** START STORED DATA **

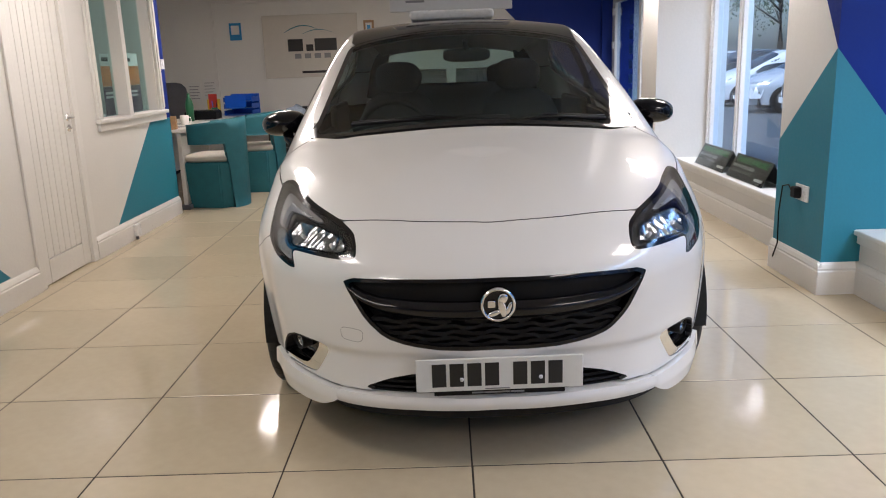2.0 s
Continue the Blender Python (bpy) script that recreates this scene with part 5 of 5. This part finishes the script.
def finance_sign(y_mid, group=True):
    """A tent-shaped acrylic sign on the window ledge, its print sloping towards the room."""
    ob = thing("ledge_sign", "tent-shaped acrylic sign with green and white lettering on black", "sign", pose(2.08, y_mid, LEDGE_Z, 0, 0, -90), "signs on the ledge")
    L, h, d = 0.33, 0.165, 0.085
    slope = math.degrees(math.atan2(h, d))
    face = pose(0, 0, 0, slope)
    part("front_print", moved(box(-L, L, 0.004, 0.186, -0.003, 0.0, 0.001, 1), face), SIGN_BLACK, ob)
    part("acrylic_front", moved(box(-L - 0.004, L + 0.004, 0.0, 0.19, 0.0025, 0.0045), face), ACRYLIC, ob)
    part("acrylic_back", moved(box(-L - 0.004, L + 0.004, 0.0, 0.19, -0.002, 0.0), Matrix.Translation((0, 2 * d, 0)) @ pose(0, 0, 0, 180 - slope)), ACRYLIC, ob)
    part("back_print", moved(box(-L, L, 0.004, 0.186, 0.0005, 0.003), Matrix.Translation((0, 2 * d, 0)) @ pose(0, 0, 0, 180 - slope)), SIGN_BLACK, ob)
    part("acrylic_base", box(-L - 0.004, L + 0.004, 0.0, 2 * d, 0.0, 0.003), ACRYLIC, ob)
    words("lettering", "FINANCE AVAILABLE", 0.062, face @ pose(0, 0.148, 0.0008), GREEN_INK, ob, 0.0004, 0.98)
    words("lettering", "FROM THE UK'S #1 LENDER", 0.036, face @ pose(-L + 0.02, 0.098, 0.0008), WHITE_INK, ob, 0.0004, 0.9, "LEFT")
    words("lettering", "AS CHOSEN BY CONSUMERS", 0.034, face @ pose(-L + 0.02, 0.062, 0.0008), GREY_INK, ob, 0.0004, 0.9, "LEFT")
    part("logo_bar", moved(box(0.16, 0.30, 0.03, 0.05, 0.0003, 0.0009), face), WHITE_INK, ob)
    return ob


for y in (4.68, 3.92, 1.36):
    finance_sign(y)

# lettering on the shop window, read from outside
FROST = mat("grey window film", (0.12, 0.14, 0.16), 0.6)
PALE = mat("pale window film", (0.42, 0.48, 0.55), 0.6)
words("window_lettering", "MOT", 0.10, pose(WIN_X + 0.014, 1.95, 1.64, 90, 0, 90), FROST, win_a, 0.0005, 0.8)
words("window_lettering", "Find us on", 0.06, pose(WIN_X + 0.014, 1.95, 0.83, 90, 0, 90), PALE, win_a, 0.0005, 0.9)

# ---- outside: parked cars, hedge line, building ----
OC = [(TAIL, -180 + d) for d in np.arange(0, 90, 10)] + [(v, -90) for v in np.arange(TAIL, PIVOT, -0.07)] + [(PIVOT, d) for d in np.arange(-90, 90, 5)] + [(v, 90) for v in np.arange(PIVOT, TAIL, 0.07)] + [(TAIL, d) for d in np.arange(90, 180.1, 10)]
OR = [(z, 0) for z in np.arange(0.2, 0.6, 0.05)] + [(0.6, t) for t in np.arange(0, 66, 3.0)]
OP, ON = around(OC, OR)
oa = np.degrees(np.arctan2(np.abs(OP[..., 0]), PIVOT - OP[..., 1]))
o_head = np.where(OP[..., 1] < 0.8, inside(oa * 0.0155, OP[..., 2], [(a * 0.0155, b) for a, b in HEADLAMP], 0), -1.0)
o_grille = np.where(OP[..., 1] < 0.5, inside(OP[..., 0], OP[..., 2], GRILLE, 0), -1.0)
o_glaze = np.where(OP[..., 2] > 0.8, inside(OP[..., 1], OP[..., 2], GLAZING, 0), -1.0)
o_arch = np.maximum(0.34 - np.hypot(OP[..., 1] - 0.868, OP[..., 2] - 0.3), 0.34 - np.hypot(OP[..., 1] - 3.36, OP[..., 2] - 0.3))
o_top = np.where(OP[..., 2] > 0.9, np.maximum(inside(OP[..., 0], OP[..., 1], SCREEN_OUT, 0), -1.0), -1.0)
ou, ov = np.meshgrid(np.arange(-0.8, 0.81, 0.08), np.arange(0.1, 3.9, 0.08))
OTP, OTN = shoot(np.stack((ou, ov, np.full(ou.shape, 0.35)), -1), np.broadcast_to(np.array((0, 0, 1.0)), ou.shape + (3,)))
ot_screen = inside(OTP[..., 0], OTP[..., 1], SCREEN_OUT, 0)
ot_body = np.minimum(np.where(np.abs(OTP[..., 0]) < 0.72, 1.0, -1.0), -ot_screen)
OUT_GLASS = mat("dark car glass", (0.03, 0.04, 0.045), 0.06, 0, 0.1)


def parked_car(label, color, at, stretch=(1, 1, 1)):
    """A plain hatchback seen far off through the window."""
    pm = mat("car paint outside", color, 0.25, 0, 0.03, coat=0.8)
    ob = thing("parked_car", label, "car", at, "cars parked outside")
    flank = np.minimum.reduce((-o_glaze, -o_arch, -o_head, -o_grille, -o_top))
    k = Matrix.Diagonal((*stretch, 1))
    def add(name, me, parent=ob):
        me.transform(k)
        return part(name, me, parent=parent)
    add("body", cut_sheet("body", OP, ON, flank, pm, 0.02))
    add("upper_body", cut_sheet("upper_body", OTP, OTN, ot_body, pm, 0.0, 0.002))
    add("windscreen", cut_sheet("windscreen", OTP, OTN, ot_screen + 0.01, OUT_GLASS, 0))
    for side in (-1, 1):
        on = np.where(OP[..., 0] * side > 0, 1.0, -1.0)
        add("side_window", cut_sheet("side_window", OP, ON, np.minimum(o_glaze + 0.01, on), OUT_GLASS, 0, -0.004))
        add("headlamp", cut_sheet("headlamp", OP, ON, np.minimum(o_head + 0.01, on), LENS_RIB, 0, -0.004))
        for v in (0.868, 3.36):
            w = lathe([(0.29, -0.08), (0.30, -0.06), (0.30, 0.08), (0.2, 0.09), (0.2, -0.07), (0.05, -0.085), (0, -0.085)], "x", 28)
            bm = moved(w, pose(side * 0.74, v, 0.30, 0, 0, 0 if side < 0 else 180))
            tyre = bpy.data.meshes.new("wheel")
            bm.to_mesh(tyre)
            bm.free()
            tyre.materials.append(RUBBER)
            wh = add("wheel", tyre)
            rim = moved(lathe([(0.195, -0.075), (0.19, -0.085), (0.06, -0.078), (0, -0.088)], "x", 20), pose(side * 0.745, v, 0.30, 0, 0, 0 if side < 0 else 180))
            rm = bpy.data.meshes.new("rim")
            rim.to_mesh(rm)
            rim.free()
            rm.materials.append(STEEL)
            add("rim", rm, wh)
    add("grille", cut_sheet("grille", OP, ON, o_grille + 0.01, BLACK_PLASTIC, 0, -0.01))
    pl = box(-0.25, 0.25, -0.02, -0.005, 0.30, 0.40, 0.003)
    me = bpy.data.meshes.new("number_plate")
    pl.to_mesh(me)
    pl.free()
    me.materials.append(PLATE)
    add("number_plate", me)
    me2 = bpy.data.meshes.new("underside")
    ub = box(-0.7, 0.7, 0.3, 3.7, 0.2, 0.5)
    ub.to_mesh(me2)
    ub.free()
    me2.materials.append(DARK)
    add("underside", me2)
    return ob


G = -0.12
parked_car("white car parked facing the showroom with its plate", (0.70, 0.71, 0.72), pose(8.3, 5.5, G, 0, 0, -92), (1.02, 1.02, 1.05))
parked_car("red small car parked beside the white one", (0.38, 0.012, 0.03), pose(7.9, 7.9, G, 0, 0, -96))
parked_car("silver grey car parked outside the window", (0.34, 0.35, 0.37), pose(7.5, 11.0, G, 0, 0, -94))
parked_car("white tall family car parked outside the window", (0.72, 0.73, 0.74), pose(6.85, 14.4, G, 0, 0, -98), (1.04, 1.05, 1.16))
parked_car("silver hatchback parked next to the tall car", (0.42, 0.44, 0.46), pose(6.9, 17.1, G, 0, 0, -96))
parked_car("white saloon parked further along the row", (0.70, 0.71, 0.72), pose(6.9, 19.8, G, 0, 0, -94), (1.02, 1.06, 0.98))
parked_car("black car parked further along the row", (0.02, 0.022, 0.028), pose(7.0, 22.6, G, 0, 0, -93))
parked_car("pale car parked at the end of the row", (0.60, 0.62, 0.64), pose(7.1, 25.4, G, 0, 0, -92))
parked_car("white car parked behind the first row", (0.70, 0.71, 0.72), pose(16.5, 20.0, G, 0, 0, -92), (1.02, 1.02, 1.1))
parked_car("dark blue car parked behind the first row", (0.03, 0.05, 0.10), pose(16.2, 25.0, G, 0, 0, -88))
parked_car("white van-like car parked behind the first row", (0.70, 0.71, 0.72), pose(16.4, 14.5, G, 0, 0, -90), (1.05, 1.05, 1.25))
parked_car("blue grey car parked near the entrance", (0.10, 0.14, 0.20), pose(8.6, 2.4, G, 0, 0, -90))

FASCIA = mat("white cladding", (0.62, 0.63, 0.64), 0.5, 0, 0.06, 1)
SLATE = mat("grey cladding", (0.26, 0.28, 0.30), 0.5, 0, 0.1, 1)
bld = thing("dealership_building", "low white and grey dealership building across the road", "building", pose(62, 48, G))
part("wall", box(-6, 6, -22, 22, 0, 4.2), SLATE, bld)
part("fascia", box(-6.4, -6.0, -22.2, 22.2, 3.2, 5.0, 0.05), FASCIA, bld)
part("roof", box(-6.2, 6.2, -22.2, 22.2, 5.0, 5.2), SLATE, bld)
for k in range(8):
    part("window", box(-6.06, -6.0, -20 + k * 5, -15.8 + k * 5, 0.3, 2.9), OUT_GLASS, bld)
part("sign_shape", blob(-6.45, 0, 4.1, 0.06, 1.1, 0.5, 2, 20), GREY_INK, bld)

LEAF = mat("foliage", (0.085, 0.13, 0.05), 0.7, 0, 0.4, 3)
BARK = mat("bark", (0.09, 0.07, 0.05), 0.9, 0, 0.3)


def tree(at, height, seed):
    rng = random.Random(seed)
    ob = thing("tree", "broad leafy green tree beyond the parked cars", "tree", at, "trees beyond the forecourt")
    pts = [(0, 0, 0), (0.1, 0.05, height * 0.2), (0.0, 0.1, height * 0.45), (0.1, 0, height * 0.75)]
    bms = [tube(pts, [0.22, 0.18, 0.13, 0.05], 8)]
    tips = []
    for k in range(9):
        a, h0 = rng.uniform(0, 6.28), height * rng.uniform(0.3, 0.7)
        tip = (math.cos(a) * height * rng.uniform(0.18, 0.34), math.sin(a) * height * rng.uniform(0.18, 0.34), h0 + height * rng.uniform(0.12, 0.3))
        tips.append(tip)
        bms.append(tube([(0.05, 0.05, h0), (tip[0] * 0.5, tip[1] * 0.5, (h0 + tip[2]) / 2 + 0.1), tip], [0.07, 0.045, 0.02], 6))
    part("trunk", join(*bms), BARK, ob)
    verts, faces = [], []
    for k in range(5200):
        t = rng.choice(tips + [(0, 0, height * 0.8)])
        c = Vector((rng.gauss(t[0], height * 0.085), rng.gauss(t[1], height * 0.085), rng.gauss(t[2], height * 0.075)))
        q = Euler((rng.uniform(0, 6), rng.uniform(0, 6), rng.uniform(0, 6))).to_matrix()
        s = rng.uniform(0.06, 0.13)
        i = len(verts)
        verts += [c + q @ Vector(p) * s for p in ((-1, 0, 0), (0, -0.5, 0.1), (1, 0, 0), (0, 0.5, 0.1))]
        faces.append((i, i + 1, i + 2, i + 3))
    part("crown", mesh("crown", verts, faces, LEAF), parent=ob)


for k, (x, y, h) in enumerate(((23, 3, 7.5), (25, 17, 9), (23, 30, 8.5), (24, 38, 9), (20, 46, 9), (30, 58, 10), (24, -12, 8), (27, -26, 9), (14, 52, 9))):
    tree(pose(x, y, G), h, k)
FENCE = mat("dark fence steel", (0.05, 0.055, 0.06), 0.5)
fence = thing("fence", "dark upright steel railings beyond the parked cars", "fence", pose(21.5, 10, G))
for k in range(90):
    part("rail", box(-0.02, 0.02, k * 0.5 - 22.5, k * 0.5 - 22.46, 0, 1.7), FENCE, fence)
for z in (0.3, 1.5):
    part("beam", box(-0.03, 0.03, -22.6, 22.4, z, z + 0.06), FENCE, fence)

# ---- floor tiles ----
floor = tagged(new("floor", mesh("floor", [(ALCOVE_X, FRONT_Y, -0.0014), (2.6, FRONT_Y, -0.0014), (2.6, BACK_Y, -0.0014), (ALCOVE_X, BACK_Y, -0.0014)], [(0, 1, 2, 3)], GROUT)),
               "glossy cream square floor tiles with dark grout", "floor", kind="structure")
structure("ground_slab", box(ALCOVE_X - 0.2, 2.6, FRONT_Y - 0.2, BACK_Y + 0.2, -0.4, -0.02), GROUT, "concrete slab under the tiles")
h = 0.2973
tile_bm = bmesh.new()
ring = lambda s, z: [tile_bm.verts.new((x * s, y * s, z)) for x, y in ((-1, -1), (1, -1), (1, 1), (-1, 1))]
ra, rb, rc = ring(h, -0.0035), ring(h, -0.0012), ring(h - 0.0012, 0.0)
for lo_r, hi_r in ((ra, rb), (rb, rc)):
    for i in range(4):
        tile_bm.faces.new((lo_r[i], lo_r[(i + 1) % 4], hi_r[(i + 1) % 4], hi_r[i]))
tile_bm.faces.new(rc)
tile_me = bpy.data.meshes.new("tile")
tile_bm.to_mesh(tile_me)
tile_bm.free()
tile_me.materials.append(TILE)
for i in range(-8, 4):
    for j in range(-9, 15):
        x, y = 0.6 * i + 0.3, 0.6 * j + 0.3
        if x < LEFT_X - 0.3 and y < LW_END:
            continue
        t = new("tile", tile_me)
        t.parent = floor
        tw = random.uniform(-1, 1) * 0.0004
        t.matrix_basis = pose(x + tw, y - tw, random.uniform(-0.0003, 0), random.uniform(-0.03, 0.03), random.uniform(-0.03, 0.03), random.uniform(-0.04, 0.04))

** END STORED DATA **

YOUR INSTRUCTIONS — Look at the listing and set down only the lines from its start through the line with "finance_sign(y)", word for word and without pictures.

RESULT FOR THIS EXERCISE —
2.0 s
Continue the Blender Python (bpy) script that recreates this scene with part 5 of 5. This part finishes the script.
def finance_sign(y_mid, group=True):
    """A tent-shaped acrylic sign on the window ledge, its print sloping towards the room."""
    ob = thing("ledge_sign", "tent-shaped acrylic sign with green and white lettering on black", "sign", pose(2.08, y_mid, LEDGE_Z, 0, 0, -90), "signs on the ledge")
    L, h, d = 0.33, 0.165, 0.085
    slope = math.degrees(math.atan2(h, d))
    face = pose(0, 0, 0, slope)
    part("front_print", moved(box(-L, L, 0.004, 0.186, -0.003, 0.0, 0.001, 1), face), SIGN_BLACK, ob)
    part("acrylic_front", moved(box(-L - 0.004, L + 0.004, 0.0, 0.19, 0.0025, 0.0045), face), ACRYLIC, ob)
    part("acrylic_back", moved(box(-L - 0.004, L + 0.004, 0.0, 0.19, -0.002, 0.0), Matrix.Translation((0, 2 * d, 0)) @ pose(0, 0, 0, 180 - slope)), ACRYLIC, ob)
    part("back_print", moved(box(-L, L, 0.004, 0.186, 0.0005, 0.003), Matrix.Translation((0, 2 * d, 0)) @ pose(0, 0, 0, 180 - slope)), SIGN_BLACK, ob)
    part("acrylic_base", box(-L - 0.004, L + 0.004, 0.0, 2 * d, 0.0, 0.003), ACRYLIC, ob)
    words("lettering", "FINANCE AVAILABLE", 0.062, face @ pose(0, 0.148, 0.0008), GREEN_INK, ob, 0.0004, 0.98)
    words("lettering", "FROM THE UK'S #1 LENDER", 0.036, face @ pose(-L + 0.02, 0.098, 0.0008), WHITE_INK, ob, 0.0004, 0.9, "LEFT")
    words("lettering", "AS CHOSEN BY CONSUMERS", 0.034, face @ pose(-L + 0.02, 0.062, 0.0008), GREY_INK, ob, 0.0004, 0.9, "LEFT")
    part("logo_bar", moved(box(0.16, 0.30, 0.03, 0.05, 0.0003, 0.0009), face), WHITE_INK, ob)
    return ob


for y in (4.68, 3.92, 1.36):
    finance_sign(y)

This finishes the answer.